Return, word for word, the lines from the line holding "of a camera" through the line holding "turn = (Vector(target)". Include both end lines and no others.

· · · ·

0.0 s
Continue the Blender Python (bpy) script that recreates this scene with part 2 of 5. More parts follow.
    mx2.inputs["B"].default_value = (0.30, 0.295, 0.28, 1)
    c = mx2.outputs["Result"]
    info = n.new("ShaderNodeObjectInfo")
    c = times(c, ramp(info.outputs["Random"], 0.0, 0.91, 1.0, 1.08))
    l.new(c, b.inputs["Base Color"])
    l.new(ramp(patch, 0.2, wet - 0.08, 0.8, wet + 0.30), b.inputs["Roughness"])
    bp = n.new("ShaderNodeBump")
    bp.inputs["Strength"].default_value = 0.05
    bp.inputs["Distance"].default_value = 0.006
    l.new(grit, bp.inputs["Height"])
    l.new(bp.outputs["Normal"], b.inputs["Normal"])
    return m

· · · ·

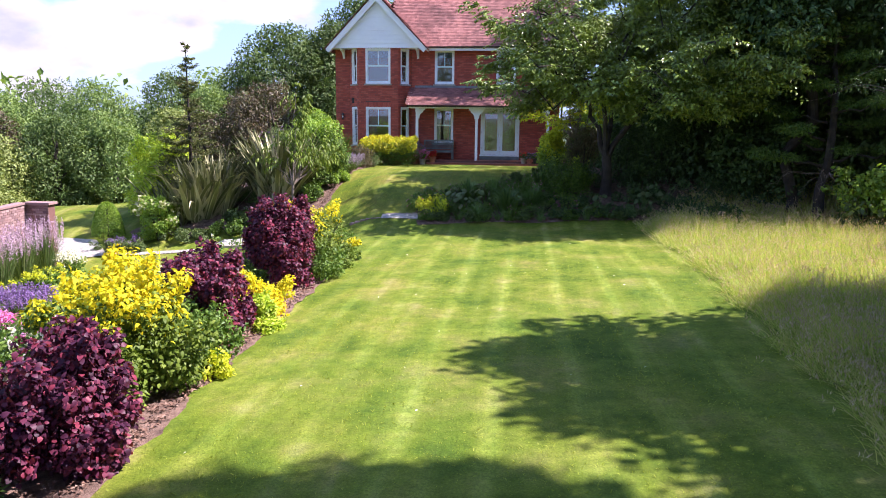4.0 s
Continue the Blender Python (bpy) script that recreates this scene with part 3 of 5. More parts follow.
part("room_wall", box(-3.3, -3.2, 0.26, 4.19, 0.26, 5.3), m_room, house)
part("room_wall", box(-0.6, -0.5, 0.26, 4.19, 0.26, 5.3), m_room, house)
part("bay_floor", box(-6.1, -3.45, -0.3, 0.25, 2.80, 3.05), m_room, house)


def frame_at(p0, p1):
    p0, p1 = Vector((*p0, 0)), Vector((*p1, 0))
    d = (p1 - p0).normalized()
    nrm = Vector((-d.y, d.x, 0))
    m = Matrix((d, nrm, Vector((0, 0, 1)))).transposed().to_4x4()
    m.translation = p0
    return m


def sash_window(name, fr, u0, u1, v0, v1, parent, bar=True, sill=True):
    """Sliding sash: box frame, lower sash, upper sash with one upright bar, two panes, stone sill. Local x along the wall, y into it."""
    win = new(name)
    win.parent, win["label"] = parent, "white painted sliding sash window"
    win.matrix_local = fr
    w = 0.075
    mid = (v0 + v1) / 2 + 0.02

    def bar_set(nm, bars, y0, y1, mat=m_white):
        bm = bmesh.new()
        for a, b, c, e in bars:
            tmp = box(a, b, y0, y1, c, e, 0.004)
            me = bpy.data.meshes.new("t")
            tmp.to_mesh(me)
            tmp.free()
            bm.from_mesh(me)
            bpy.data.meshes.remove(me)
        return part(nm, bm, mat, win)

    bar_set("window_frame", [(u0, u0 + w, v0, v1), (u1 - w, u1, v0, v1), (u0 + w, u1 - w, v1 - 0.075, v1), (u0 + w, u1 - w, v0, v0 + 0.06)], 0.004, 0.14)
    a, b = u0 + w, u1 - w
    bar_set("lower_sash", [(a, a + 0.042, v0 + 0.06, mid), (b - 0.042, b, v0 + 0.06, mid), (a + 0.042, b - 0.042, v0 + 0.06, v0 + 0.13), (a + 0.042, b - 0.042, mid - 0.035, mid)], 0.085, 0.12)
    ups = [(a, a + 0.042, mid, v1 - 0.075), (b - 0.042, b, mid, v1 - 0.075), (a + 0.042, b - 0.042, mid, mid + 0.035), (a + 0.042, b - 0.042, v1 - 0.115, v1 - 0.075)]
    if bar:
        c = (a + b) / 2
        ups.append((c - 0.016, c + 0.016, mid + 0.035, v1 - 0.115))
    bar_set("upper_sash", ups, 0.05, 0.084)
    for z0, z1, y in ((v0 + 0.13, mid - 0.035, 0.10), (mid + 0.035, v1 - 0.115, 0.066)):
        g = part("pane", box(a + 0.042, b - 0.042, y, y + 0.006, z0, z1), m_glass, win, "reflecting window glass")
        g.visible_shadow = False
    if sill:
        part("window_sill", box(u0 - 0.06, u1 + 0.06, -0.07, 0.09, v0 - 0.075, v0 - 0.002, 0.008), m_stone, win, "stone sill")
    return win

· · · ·

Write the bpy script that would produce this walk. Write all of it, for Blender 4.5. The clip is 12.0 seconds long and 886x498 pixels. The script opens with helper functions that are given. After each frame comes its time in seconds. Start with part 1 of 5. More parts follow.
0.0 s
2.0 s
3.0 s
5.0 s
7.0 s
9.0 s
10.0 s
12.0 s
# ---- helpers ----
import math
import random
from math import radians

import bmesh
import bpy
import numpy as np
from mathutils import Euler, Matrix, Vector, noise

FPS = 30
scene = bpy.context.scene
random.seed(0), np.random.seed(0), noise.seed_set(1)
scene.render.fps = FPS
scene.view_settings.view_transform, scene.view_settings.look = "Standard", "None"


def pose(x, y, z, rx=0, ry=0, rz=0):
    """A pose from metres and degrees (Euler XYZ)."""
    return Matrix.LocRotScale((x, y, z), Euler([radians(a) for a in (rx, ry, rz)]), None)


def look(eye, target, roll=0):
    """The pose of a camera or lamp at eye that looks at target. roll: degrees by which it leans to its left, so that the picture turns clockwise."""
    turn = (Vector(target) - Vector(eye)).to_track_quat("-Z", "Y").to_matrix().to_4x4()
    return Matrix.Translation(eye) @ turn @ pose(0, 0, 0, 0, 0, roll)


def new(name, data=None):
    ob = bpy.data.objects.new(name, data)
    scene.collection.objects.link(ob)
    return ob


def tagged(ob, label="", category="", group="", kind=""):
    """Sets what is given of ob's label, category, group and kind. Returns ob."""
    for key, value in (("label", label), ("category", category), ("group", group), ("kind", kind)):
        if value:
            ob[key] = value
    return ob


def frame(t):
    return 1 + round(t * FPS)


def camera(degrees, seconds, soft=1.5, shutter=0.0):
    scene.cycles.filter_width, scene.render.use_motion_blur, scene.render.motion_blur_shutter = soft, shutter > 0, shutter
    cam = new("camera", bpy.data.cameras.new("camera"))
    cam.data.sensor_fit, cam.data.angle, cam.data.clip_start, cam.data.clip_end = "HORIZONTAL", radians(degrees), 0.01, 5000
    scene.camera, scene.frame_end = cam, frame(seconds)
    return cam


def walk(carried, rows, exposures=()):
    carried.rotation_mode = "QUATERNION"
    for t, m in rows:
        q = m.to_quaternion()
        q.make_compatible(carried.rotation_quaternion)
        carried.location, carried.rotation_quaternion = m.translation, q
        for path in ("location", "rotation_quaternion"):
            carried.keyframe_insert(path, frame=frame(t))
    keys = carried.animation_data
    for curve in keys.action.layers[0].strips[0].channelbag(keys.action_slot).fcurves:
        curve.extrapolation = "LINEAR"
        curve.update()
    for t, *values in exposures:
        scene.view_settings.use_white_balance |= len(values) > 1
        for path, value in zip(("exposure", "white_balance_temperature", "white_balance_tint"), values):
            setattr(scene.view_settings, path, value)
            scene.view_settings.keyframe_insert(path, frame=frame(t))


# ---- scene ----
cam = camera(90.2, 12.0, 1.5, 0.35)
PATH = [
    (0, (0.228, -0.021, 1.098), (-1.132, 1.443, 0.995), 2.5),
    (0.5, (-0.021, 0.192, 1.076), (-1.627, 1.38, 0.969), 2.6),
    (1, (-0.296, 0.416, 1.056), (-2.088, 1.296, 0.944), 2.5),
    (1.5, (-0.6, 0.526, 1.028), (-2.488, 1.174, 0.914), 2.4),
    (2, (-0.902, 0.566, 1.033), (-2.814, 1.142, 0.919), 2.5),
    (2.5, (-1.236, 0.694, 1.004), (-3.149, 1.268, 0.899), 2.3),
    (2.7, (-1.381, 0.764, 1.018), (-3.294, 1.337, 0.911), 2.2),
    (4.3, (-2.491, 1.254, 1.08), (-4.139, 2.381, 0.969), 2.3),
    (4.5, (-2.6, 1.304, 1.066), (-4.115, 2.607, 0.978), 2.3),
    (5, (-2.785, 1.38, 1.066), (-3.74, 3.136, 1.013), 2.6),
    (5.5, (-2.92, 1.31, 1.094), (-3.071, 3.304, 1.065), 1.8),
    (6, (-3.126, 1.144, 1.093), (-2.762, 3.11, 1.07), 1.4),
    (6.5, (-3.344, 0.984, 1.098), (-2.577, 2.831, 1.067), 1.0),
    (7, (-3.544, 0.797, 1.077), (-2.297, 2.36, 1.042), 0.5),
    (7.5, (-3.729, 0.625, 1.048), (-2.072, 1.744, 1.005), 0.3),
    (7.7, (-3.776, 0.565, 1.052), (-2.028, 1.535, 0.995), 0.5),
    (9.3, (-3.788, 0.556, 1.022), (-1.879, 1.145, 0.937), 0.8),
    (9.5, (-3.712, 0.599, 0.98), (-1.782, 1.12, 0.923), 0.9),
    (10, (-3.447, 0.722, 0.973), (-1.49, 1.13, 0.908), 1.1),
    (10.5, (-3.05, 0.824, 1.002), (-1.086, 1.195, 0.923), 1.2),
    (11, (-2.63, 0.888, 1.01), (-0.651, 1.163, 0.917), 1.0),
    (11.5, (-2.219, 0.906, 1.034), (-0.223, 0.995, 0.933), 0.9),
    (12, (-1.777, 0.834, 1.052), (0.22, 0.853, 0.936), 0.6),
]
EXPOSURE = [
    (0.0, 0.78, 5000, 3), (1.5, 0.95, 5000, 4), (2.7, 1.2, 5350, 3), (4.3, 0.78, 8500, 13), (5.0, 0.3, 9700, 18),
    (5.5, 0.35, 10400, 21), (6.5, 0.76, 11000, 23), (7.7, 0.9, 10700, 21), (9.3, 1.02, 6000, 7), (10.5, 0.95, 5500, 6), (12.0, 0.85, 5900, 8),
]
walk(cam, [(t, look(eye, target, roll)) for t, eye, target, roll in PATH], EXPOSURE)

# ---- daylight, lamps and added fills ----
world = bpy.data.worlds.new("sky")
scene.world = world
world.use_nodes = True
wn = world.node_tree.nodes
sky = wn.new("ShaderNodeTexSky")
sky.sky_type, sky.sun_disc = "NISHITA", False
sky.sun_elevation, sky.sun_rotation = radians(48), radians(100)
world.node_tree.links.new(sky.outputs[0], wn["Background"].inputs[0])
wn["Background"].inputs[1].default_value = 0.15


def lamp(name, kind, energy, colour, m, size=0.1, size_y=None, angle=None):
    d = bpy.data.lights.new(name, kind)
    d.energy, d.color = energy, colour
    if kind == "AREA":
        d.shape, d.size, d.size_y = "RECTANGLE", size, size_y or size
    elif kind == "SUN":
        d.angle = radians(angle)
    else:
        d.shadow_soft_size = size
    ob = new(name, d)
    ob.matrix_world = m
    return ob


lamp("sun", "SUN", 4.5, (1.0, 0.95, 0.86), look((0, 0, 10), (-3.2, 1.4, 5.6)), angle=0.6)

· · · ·

Solution:
    """The pose of a camera or lamp at eye that looks at target. roll: degrees by which it leans to its left, so that the picture turns clockwise."""
    turn = (Vector(target) - Vector(eye)).to_track_quat("-Z", "Y").to_matrix().to_4x4()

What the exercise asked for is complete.